Thursday, May 12, 2011

trimming the fat, pulling teeth

Or I could call this post: How to make history exciting for college kids.

I don't know when I started calling them "kids."  Maybe when I'd spent enough time in front of a classroom feeling the generational gap between myself and eighteen- and nineteen-year-olds widen like an old man's waist.  You'd think that six, eight years wouldn't be long enough for a complete disconnection.  I'm in my twenties, I'm young, I like to think I'd rather...hip.  Okay, that made me sound old.

The thing is, I exited high school on the cusp of the world we live in now.  I didn't have a cell phone until my freshman year of college, when my father finally succumbed to my begging as well as my (excellent) reasoning that he'd worry less about me away at school if I had a phone on me at all times.  The students I'll be teaching this summer, they got cell phones when they hit high school (if not before, sadly).  I didn't buy a laptop until my second year of grad school, just four years ago.  Before then, I made do with a desktop that would seem clunky now.  Believe it or not, I had a dial-up connection at my downtown apartment in Athens in 2007.  My little generation, those of us that are in our mid and late twenties now, we saw the future coming.  But it was expensive and cumbersome.  We did and still prefer buying regular books.  We were taught that the library held all our answers, not the internet.  Our attention spans are a bit longer.  We had to GO gather information for book reports and research papers.  Etc.

Over the last couple of months, I've been brainstorming how to make my course--The History of the American South--streamlined in such a way that makes it palatable for my students but also chocked full of surprise and easily accessible depth.  Here are a few tactics I've come up with:

-I'm starting off the semester by juxtaposing "the boring" history with a more modern take on it all.  The first day of class, I will present my students with my "ultimate southern history music playlist"--something I concocted and posted on here last summer.  It spans the whole twentieth century, highlighting popular songs that, either on purpose or accidentally, shed light on the southern experience or how the South is perceived in broader culture.  We'll watch youtube clips if we have to that day.  I want these kids to know that the ideas about where they come from, whether their own or someone else's, color their world and invade their mind every day.  What is heritage, exactly?  What is the southern mind?  Is it mint juleps and seersucker (which some of these Georgia undergrads own for their frat party wardrobes), or is it chicken-fried steak, boiled cabbage, and bare feet?  Obviously it's both.  I'll hit them with this trendier approach, looking at songs like Neil Young's "Alabama" and Outkast's "Rosa Parks," and then two days later ask them to sink their eye-teeth into a heavy article by historian Mart Stewart about life in colonial Savannah (published in 1991).  They've got to learn to mix the two mediums more.  That's what we all need more of again--less New York Times on demand in blurbs, more time sitting down with pages on a table.

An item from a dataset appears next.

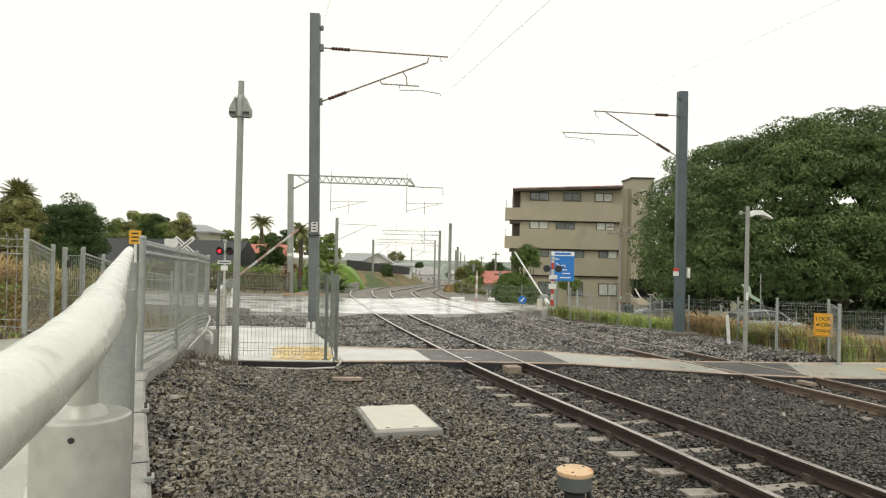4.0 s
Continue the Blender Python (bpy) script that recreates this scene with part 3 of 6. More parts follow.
def fence_post(parent, p, h, w, material):
    post = part("post", Shape().tube([p, Vector(p) + Vector((0, 0, h))], w, 10), material, parent, "grey steel post", smooth=True)
    part("cap", Shape().lathe([(w * 1.12, h), (w * 1.12, h + 0.02), (w * 0.6, h + 0.035)], 10, p), material, post)
    part("foot_plate", Shape().box((p[0], p[1], p[2] + 0.008), (w * 3.4, w * 3.4, 0.014)), material, post)


def fence(label, feet, h, step=0.07, lines=(0.1, 0.16), material=FENCE, w=0.026, r=0.004, loop=False, frame_rail=False, post_extra=0.06, group=""):
    t = thing("fence", label, "fence", group=group)
    for p in feet:
        fence_post(t, p, h + post_extra, w, material)
    for a, b in zip(feet, feet[1:]):
        part("mesh_panel", wires(a, b, h, step, lines, r, loop), material, t, "welded wire mesh panel")
        if frame_rail:
            for z in (h - 0.02, 0.07):
                part("rail", Shape().tube([Vector(a) + Vector((0, 0, z)), Vector(b) + Vector((0, 0, z))], 0.016, 6), material, t)
    return t


RAMP_FEET = [(-2.715, 6.87, 0.955), (-3.09, 8.93, 0.871), (-3.59, 11.24, 0.806), (-3.82, 12.6, 0.728)]
ramp_fence = fence("galvanised mesh fence with solid posts along the ramp edge", RAMP_FEET, 1.30, 0.05, [0.06, 0.12, 0.18, 0.24, 0.30, 0.5, 0.7, 0.9, 1.05, 1.14, 1.28], GALV, 0.032, 0.0018, frame_rail=True, post_extra=0.0)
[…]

-I'm going to show them the movie "O Brother Where Art Thou?" and ask them to explain it to me.

-I'm going to take them on a mini-field trip around Athens, a scavenger hunt of sorts, and demand they identify the historic places in their own town that hold deeper meaning.  Athens is small, but it's old.  The mansions in Cobbham, the buildings on Main Campus, the strips downtown that used to house primarily black-owned businesses...it's all there in close quarters for them to re-look at.

If I have one goal for the summer, it's to trim the fat off the history they think they know (in other words, forget spending a whole day talking about the battle of Gettysburg, instead we'll talk about how the Civil War is represented in modern culture and whether public history has gotten it right) and get them away from their ipads for a few minutes at a time.

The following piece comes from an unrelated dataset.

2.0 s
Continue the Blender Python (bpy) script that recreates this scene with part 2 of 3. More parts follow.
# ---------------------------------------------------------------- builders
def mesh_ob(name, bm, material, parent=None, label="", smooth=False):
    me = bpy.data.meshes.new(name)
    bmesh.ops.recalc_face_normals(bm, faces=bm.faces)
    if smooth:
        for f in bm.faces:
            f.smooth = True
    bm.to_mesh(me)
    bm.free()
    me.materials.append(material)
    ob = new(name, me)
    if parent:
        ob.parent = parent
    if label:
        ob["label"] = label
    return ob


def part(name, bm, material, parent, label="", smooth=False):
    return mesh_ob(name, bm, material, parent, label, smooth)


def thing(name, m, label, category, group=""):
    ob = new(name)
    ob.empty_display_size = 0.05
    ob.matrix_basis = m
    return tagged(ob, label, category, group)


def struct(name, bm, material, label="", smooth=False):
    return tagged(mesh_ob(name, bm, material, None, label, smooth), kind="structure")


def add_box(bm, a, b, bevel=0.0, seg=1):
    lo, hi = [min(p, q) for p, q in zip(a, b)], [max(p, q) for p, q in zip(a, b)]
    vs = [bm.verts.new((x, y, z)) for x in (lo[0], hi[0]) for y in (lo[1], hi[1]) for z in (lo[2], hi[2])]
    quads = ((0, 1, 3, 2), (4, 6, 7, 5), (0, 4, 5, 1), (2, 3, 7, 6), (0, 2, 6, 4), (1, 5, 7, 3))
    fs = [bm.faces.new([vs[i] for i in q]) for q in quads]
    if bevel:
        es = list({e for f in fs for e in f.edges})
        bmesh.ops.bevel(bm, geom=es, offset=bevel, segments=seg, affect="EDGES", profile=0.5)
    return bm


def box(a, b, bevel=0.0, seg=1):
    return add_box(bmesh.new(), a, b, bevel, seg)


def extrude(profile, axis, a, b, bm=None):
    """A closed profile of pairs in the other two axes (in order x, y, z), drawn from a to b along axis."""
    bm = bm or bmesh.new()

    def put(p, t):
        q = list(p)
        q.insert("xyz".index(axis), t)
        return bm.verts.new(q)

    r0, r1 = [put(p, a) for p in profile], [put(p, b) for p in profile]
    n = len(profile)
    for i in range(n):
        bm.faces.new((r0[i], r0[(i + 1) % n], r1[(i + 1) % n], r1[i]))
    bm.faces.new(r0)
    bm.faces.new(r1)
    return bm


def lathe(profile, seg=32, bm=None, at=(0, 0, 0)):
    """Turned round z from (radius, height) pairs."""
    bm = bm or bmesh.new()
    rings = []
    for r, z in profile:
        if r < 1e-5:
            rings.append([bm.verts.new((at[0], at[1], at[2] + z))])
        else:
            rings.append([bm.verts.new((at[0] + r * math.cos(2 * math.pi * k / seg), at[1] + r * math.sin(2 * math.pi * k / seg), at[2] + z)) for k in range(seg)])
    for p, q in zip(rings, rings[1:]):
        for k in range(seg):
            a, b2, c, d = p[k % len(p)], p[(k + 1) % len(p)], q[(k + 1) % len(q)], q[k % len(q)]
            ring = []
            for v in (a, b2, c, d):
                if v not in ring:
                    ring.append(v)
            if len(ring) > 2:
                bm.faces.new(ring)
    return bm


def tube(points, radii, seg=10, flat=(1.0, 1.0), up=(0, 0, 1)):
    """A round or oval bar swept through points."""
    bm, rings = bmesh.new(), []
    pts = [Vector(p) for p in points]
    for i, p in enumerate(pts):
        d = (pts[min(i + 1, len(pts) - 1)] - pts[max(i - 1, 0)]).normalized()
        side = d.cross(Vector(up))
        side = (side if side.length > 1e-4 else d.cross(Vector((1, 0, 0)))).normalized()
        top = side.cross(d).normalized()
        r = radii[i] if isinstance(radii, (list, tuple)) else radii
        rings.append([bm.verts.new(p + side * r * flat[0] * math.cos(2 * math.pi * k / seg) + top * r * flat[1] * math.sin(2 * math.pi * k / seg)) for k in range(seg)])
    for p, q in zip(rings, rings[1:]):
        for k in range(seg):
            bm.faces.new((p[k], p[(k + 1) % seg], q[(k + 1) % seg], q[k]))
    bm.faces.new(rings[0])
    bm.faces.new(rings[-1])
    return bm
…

PS (And I'm sure this will warrant a dedicated blog post once I have time to fully process it.)  Don't even get me started on Mike Huckabee's new "history" website for kids (http://learnourhistory.com/).  The first "lesson"?  "The Reagan Revolution" DVD for $9.99.  Worst moment?  When a black man wearing a t-shirt with the word "disco" on it tries to mug a kiddie time traveler--because, you know, it's 1977 and the country has got to pot solely because of disco-dancing, knife-wielding youths.

May I vomit?  This man must be stopped.

Monday, May 9, 2011

mileage

Austin, Texas, I feel like writing you a love letter. Our time has passed too quickly, like those lightning bugs I chased down a hill in Florence a year ago. Sighs all around. But it's not too sad, really, because I'll be back soon and a lot. And who knows, maybe UT will act smart and post a job search next year...for a history professor well-versed in all things southern and revolutionary.

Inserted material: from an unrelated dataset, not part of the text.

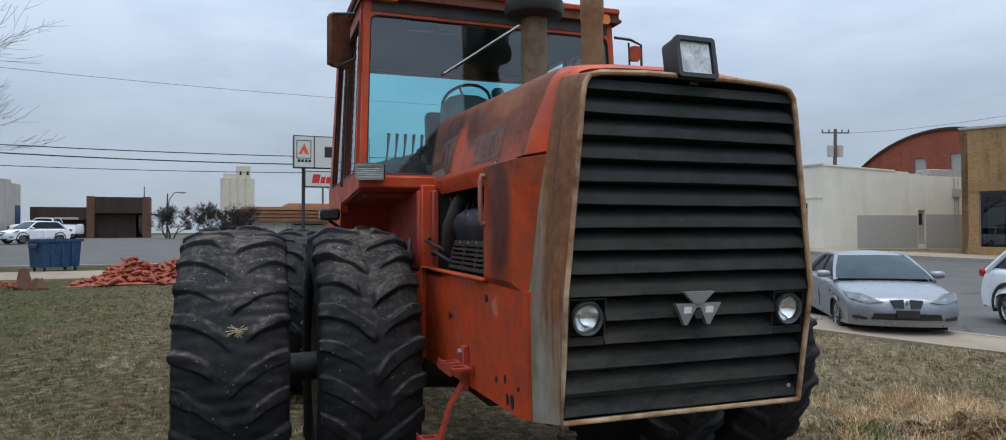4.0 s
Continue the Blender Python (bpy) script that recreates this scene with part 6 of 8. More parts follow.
def vehicle(name, m, label, category, paint, hw, outline, wheels, r, green, roof_hw, extras, dark_low=None, spokes=5, nose=0.30, tuck=0.05, doors=(1.0, -0.05, -1.0), bed=None):
    """outline: side view (x, z) from the front bumper over the bonnet to the tail, without the underside; green: windscreen foot, roof front, roof rear,
    rear-window foot and the glass's foot height and roof height; nose: how far the corners sweep back on plan."""
    v = thing(name, m, label, category, "parked vehicles")
    x0, x1 = outline[0][0], outline[-1][0]
    under = 0.22 if r < 0.36 else 0.34 if r < 0.40 else 0.46
    clear = 0.065 if r < 0.40 else 0.115
    xa, xb, xc, xd, zb, zr = green
    # finer outline, so that the bonnet and tail bend smoothly
    fine = []
    for k in range(len(outline) - 1):
        for j in range(3):
            t = j / 3
            fine.append((outline[k][0] * (1 - t) + outline[k + 1][0] * t, outline[k][1] * (1 - t) + outline[k + 1][1] * t))
    fine.append(outline[-1])
    for _ in range(2):
        fine = [fine[0]] + [((fine[k - 1][0] + 2 * fine[k][0] + fine[k + 1][0]) / 4, (fine[k - 1][1] + 2 * fine[k][1] + fine[k + 1][1]) / 4) for k in range(1, len(fine) - 1)] + [fine[-1]]
    low = []
    for wx in sorted(wheels):
        ar = r + clear
        half = math.sqrt(max(0.01, ar ** 2 - (r - under) ** 2))
        dip = math.asin((r - under) / ar)
        low.append((wx - half - 0.001, under))
        for k in range(0, 13):
            ang = math.pi + dip - k / 12 * (math.pi + 2 * dip)
            low.append((wx + ar * math.cos(ang), r + ar * math.sin(ang)))
        low.append((wx + half + 0.001, under))
    poly = fine + [(x1 + 0.05, under + 0.02)] + low + [(x0 - 0.05, under + 0.02)]
    half_len, mid = (max(p[0] for p in outline) - min(p[0] for p in outline)) / 2, (x0 + x1) / 2

    def ring(f, sink):
        """A slice at the fraction f of the half width: corners swept back, shoulders rounded, sides drawn in low and high."""
        out = []
        for x, z in poly:
            k = (x - mid) / half_len
            a = abs(f)
            xx = x - (nose if k > 0 else nose * 0.6) * a ** 3.2 * abs(k) ** 4 * (1 if k > 0 else -1)
            zz = z - sink * max(0.0, min(1.0, (z - 0.55) / 0.25)) - 0.02 * a * a * max(0.0, min(1.0, (z - 0.6) / 0.2))
            bulge = 1 - tuck * ((zz - 0.62) / 0.42) ** 2
            yy = hw * f * (1 - (1 - bulge) * a ** 2) * (1 - 0.06 * abs(k) ** 6)
            out.append(Vector((xx, yy, zz)))
        return out
    bm = bmesh.new()
    fr = [(1.0, 0.13), (0.995, 0.085), (0.975, 0.045), (0.93, 0.015), (0.86, 0.0), (0.7, -0.006), (0.45, -0.014), (0.15, -0.018)]
    loft(bm, [ring(-f, q) for f, q in fr] + [ring(f, q) for f, q in reversed(fr)])
    part("body", bm, paint, v, smooth=34)
    if dark_low:
        for s in (-1, 1):
            part("sill_panel", bx(min(wheels) + r + 0.1, max(wheels) - r - 0.1, s * hw * 0.955 - 0.03, s * hw * 0.955 + 0.02, under - 0.03, under + 0.11, 0.02), dark_low, v)
    # dark cabin core inside bowed panes
    bm = bmesh.new()
    ins = 0.05
    loft(bm, [[Vector((xa - ins, -hw * 0.82, zb - 0.05)), Vector((xa - ins, hw * 0.82, zb - 0.05)), Vector((xd + ins, hw * 0.82, zb - 0.05)), Vector((xd + ins, -hw * 0.82, zb - 0.05))],
              [Vector((xb - ins, -roof_hw + ins, zr - ins)), Vector((xb - ins, roof_hw - ins, zr - ins)), Vector((xc + ins, roof_hw - ins, zr - ins)), Vector((xc + ins, -roof_hw + ins, zr - ins))]])
    part("cabin", bm, M_CABIN, v, smooth=0)
    foot = hw * 0.89

    def corner(x, z, s):
        t = (z - zb) / (zr - zb)
        return Vector((x, s * (foot + (roof_hw - foot) * (0.75 * t + 0.25 * t * t)), z))
    A, B, C, D = (lambda s: corner(xa - 0.10, zb, s)), (lambda s: corner(xb - 0.05, zr, s)), (lambda s: corner(xc + 0.05, zr, s)), (lambda s: corner(xd + 0.06, zb, s))

    def screen(nm, p, q, out):
        """A pane bowed on plan and in height between the two corner pairs."""
        bm = bmesh.new()
        grid = []
        for i in range(7):
            t = i / 6
            row = []
            for j in range(11):
                u = j / 10 * 2 - 1
                y = (foot + (roof_hw - foot) * (0.75 * t + 0.25 * t * t)) * u
                row.append(bm.verts.new((p + (q - p) * t + out * (0.11 * (1 - u * u)) + out * 0.035 * math.sin(math.pi * t), y, zb + (zr - zb) * t + 0.015 * (1 - u * u))))
            grid.append(row)
        for i in range(6):
            for j in range(10):
                bm.faces.new((grid[i][j], grid[i][j + 1], grid[i + 1][j + 1], grid[i + 1][j]))
        part(nm, bm, M_CARSCREEN if nm == "windscreen" else M_CARGLASS, v)
    screen("windscreen", xa - 0.10, xb - 0.05, 1)
    screen("rear_window", xd + 0.06, xc + 0.05, -1)
    for s in (-1, 1):
        cut_f, cut_r = (A(s), B(s)), (D(s), C(s))
        cols = [0.0, 0.5, 1.0]
        for k in range(2):
            bm = bmesh.new()
            vs = []
            for t in (0.02, 0.35, 0.7, 0.97):
                row = []
                for c in (cols[k], (cols[k] + cols[k + 1]) / 2, cols[k + 1]):
                    z = zb + (zr - zb) * t
                    xf, xr = xa - 0.10 + (xb - 0.05 - xa + 0.10) * t, xd + 0.06 + (xc - xd - 0.01) * t
                    row.append(bm.verts.new(corner(xf + (xr - xf) * c, z, s)))
                vs.append(row)
            for i in range(3):
                for j in range(2):
                    bm.faces.new((vs[i][j], vs[i][j + 1], vs[i + 1][j + 1], vs[i + 1][j]))
            part("side_window", bm, M_CARGLASS, v)
        post = lambda p0, p1, w0, w1: [p0 - Vector((0, 0, 0.05)), p0.lerp(p1, 0.25), p0.lerp(p1, 0.5), p0.lerp(p1, 0.75), p1]
        for p0, p1, rad in ((A(s), B(s), 0.042), (C(s), D(s), 0.07), (A(s).lerp(D(s), 0.5), B(s).lerp(C(s), 0.5), 0.026)):
            bm = bmesh.new()
            lo, hi = (p0, p1) if p0.z < p1.z else (p1, p0)
            pts = [corner(lo.x + (hi.x - lo.x) * t, zb - 0.05 + (zr - zb + 0.05) * t, s) for t in (0, 0.25, 0.5, 0.75, 1.0)]
            tube(bm, pts, rad, 8)
            part("pillar", bm, paint if rad > 0.03 else M_BLACK, v)
        bm = bmesh.new()
        tube(bm, [B(s), B(s).lerp(C(s), 0.3) + Vector((0, 0, 0.02)), B(s).lerp(C(s), 0.7) + Vector((0, 0, 0.02)), C(s)], 0.045, 8)
        part("roof_rail", bm, paint, v)
        bm = bmesh.new()
        tube(bm, [corner(xa - 0.06, zb, s), corner((xa + xd) / 2, zb, s), corner(xd + 0.02, zb, s)], 0.016, 6)
        part("window_strip", bm, M_CHROME if r < 0.40 else M_BLACK, v)
        bm = bmesh.new()
        mp = Matrix.Translation((xa - 0.42, s * (hw + 0.07), zb + 0.07))
        rings = []
        big = 1.5 if r == 0.43 else 1.0
        for t, q in ((-0.12, 0.55), (-0.09, 0.9), (0.0, 1.0), (0.08, 0.9), (0.11, 0.6)):
            rings.append([mp @ Vector((0.075 * q * math.cos(b) + 0.02, s * t, 0.075 * q * big * math.sin(b) + 0.04 * (big - 1))) for b in [2 * math.pi * k / 10 for k in range(10)]])
        loft(bm, rings)
        if r != 0.42:
            part("mirror", bm, M_CHROME if r == 0.43 else paint, v)
        else:
            bm.free()
        bm = bmesh.new()
        tube(bm, [(xa - 0.42, s * (hw * 0.86), zb + 0.02), (xa - 0.42, s * (hw + 0.0), zb + 0.04)], 0.02, 6)
        part("mirror_arm", bm, M_BLACK, v)
        for xx in (doors[1] + 0.16, doors[2] + 0.16):
            part("door_handle", bx(xx - 0.09, xx + 0.09, s * hw * 0.975 - 0.015, s * hw * 0.975 + 0.018, zb - 0.19, zb - 0.155, 0.012), paint, v)
        for xx in doors:
            bm = bmesh.new()
            skin = lambda z: (1 - tuck * ((z - 0.62) / 0.42) ** 2) * (1 - 0.06 * abs((xx - mid) / half_len) ** 6)
            q = [(skin(z), z) for z in (under + 0.10, 0.62, (0.62 + zb - 0.2) / 2, zb - 0.20)]
            loft(bm, [[Vector((xx + e, s * hw * f - s * 0.02, z)) for e in (-0.004, 0.004)] + [Vector((xx + e, s * hw * f - s * 0.0005, z)) for e in (0.004, -0.004)] for f, z in q])
            part("door_gap", bm, M_GAP, v)
    bm = bmesh.new()
    rr = []
    for k in range(-5, 6):
        y = roof_hw * k / 5
        cr = 0.06 * (1 - (k / 5) ** 2)
        bow = 0.11 * (1 - (k / 5) ** 2)
        rr.append([Vector((xb - 0.04 + bow, y, zr - 0.005 + cr * 0.3)), Vector((xb - 0.25 + bow * 0.5, y, zr + 0.025 + cr * 0.8)), Vector((xb * 0.6 + xc * 0.4, y, zr + 0.035 + cr)), Vector((xc + 0.25, y, zr + 0.02 + cr * 0.8)), Vector((xc + 0.04 - bow, y, zr - 0.005 + cr * 0.3))])
    loft(bm, rr, cap=True)
    part("roof", bm, paint, v)
    for wx in wheels:
        for s in (-1, 1):
            car_wheel(v, wx, s * (hw - 0.035), r, 0.24, spokes)
            bm = bmesh.new()
            lathe(bm, [(r + clear - 0.006, s * (hw - 0.010)), (r + clear - 0.006, s * (hw - 0.40)), (0.0, s * (hw - 0.40))], 28)
            for vert in bm.verts:
                vert.co += Vector((wx, 0, r + max(0.0, under + 0.05 - r - vert.co.z) if vert.co.z < 0 else r))
            part("wheel_well", bm, M_BLACK, v)
    bm = bmesh.new()
    box(bm, min(wheels) - 0.3, max(wheels) + 0.3, -hw + 0.30, hw - 0.30, under - 0.06, under + 0.10)
    part("underbody", bm, M_BLACK, v)
    extras(v, hw, max(p[0] for p in outline) + 0.004, min(p[0] for p in outline), paint)
    return v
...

Right now I'm back in nomad-mode, prepping for another epic roadtrip across the South. This means:

-finally tossing these dusty boxes full of random paperwork and forgotten items I will probably never miss.

-getting better gas mileage because, revelation, they've been hanging out in the trunk of my Highlander for a year.

-spending as much time as possible with Miss Eleanor. She's getting tall. And she's talking. And she's starting to play house and hold my hand when we walk and snicker with real irony in her little eyes. I will miss her so much.

-on the topic of mileage...getting as much out of my last few weeks here as I possibly can. I've got a metaphorical last tank left for now, and I need it to last and be great. Every day I continue to meet people here who amaze me. Just when I think I've set a new standard for great people in my life...boom, it gets shattered and one-upped again. Austin is like that.

More to come as I move back Georgia-way, renew my deep-South roots, and continue to battle my rounds with twenty-something angst.